In a Your View published in Monday’s Free Press, Rick Nelson spoke up for Christensen Farms, typical of area large-scale pork producers, and a recent statement by an unnamed “mega-store” in response to a furor created by the release of a video of conditions at the Christensen farm.
The store tried to calm a sticky situation by stating that they currently offer a limited quantity of cage-free pork in selected markets and they understand the concerns of consumers and intend to increase the quantity of pork offered to their customers raised using humane methods.
Nelson stated the chain had bent to the will of minority “political” groups, which are fact, an amalgam of advocacy groups for humane animal treatment and consumers asking for a return to small-batch, more naturally-raised foods.
Decision-makers at Walmart, although frequently denounced for questionable business practices themselves, aren’t fools.

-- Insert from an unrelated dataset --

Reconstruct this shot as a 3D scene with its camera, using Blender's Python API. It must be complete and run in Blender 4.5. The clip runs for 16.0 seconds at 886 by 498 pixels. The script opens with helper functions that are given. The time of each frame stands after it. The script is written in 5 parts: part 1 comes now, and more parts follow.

They stock what the consumer asks for at the greatest possible profit. High-end grocers and restaurants began more than a decade ago to offer single-breed meats, often labeled for the producing farm and have found the consumer is willing to spend extra, often considerably more, for a pork chop that they believe has better texture and flavor.
Poultry and beef producers have responded to consumer demands, with most grocers now offering a range of free-range/natural/grass fed products. Hog farmers, as we move into the 21st century, need to focus on increasing consumer interest in the provenance of food on their plate, no longer exclusively price driven and often requiring assurances about the quality of life of the animals that end up on that plate.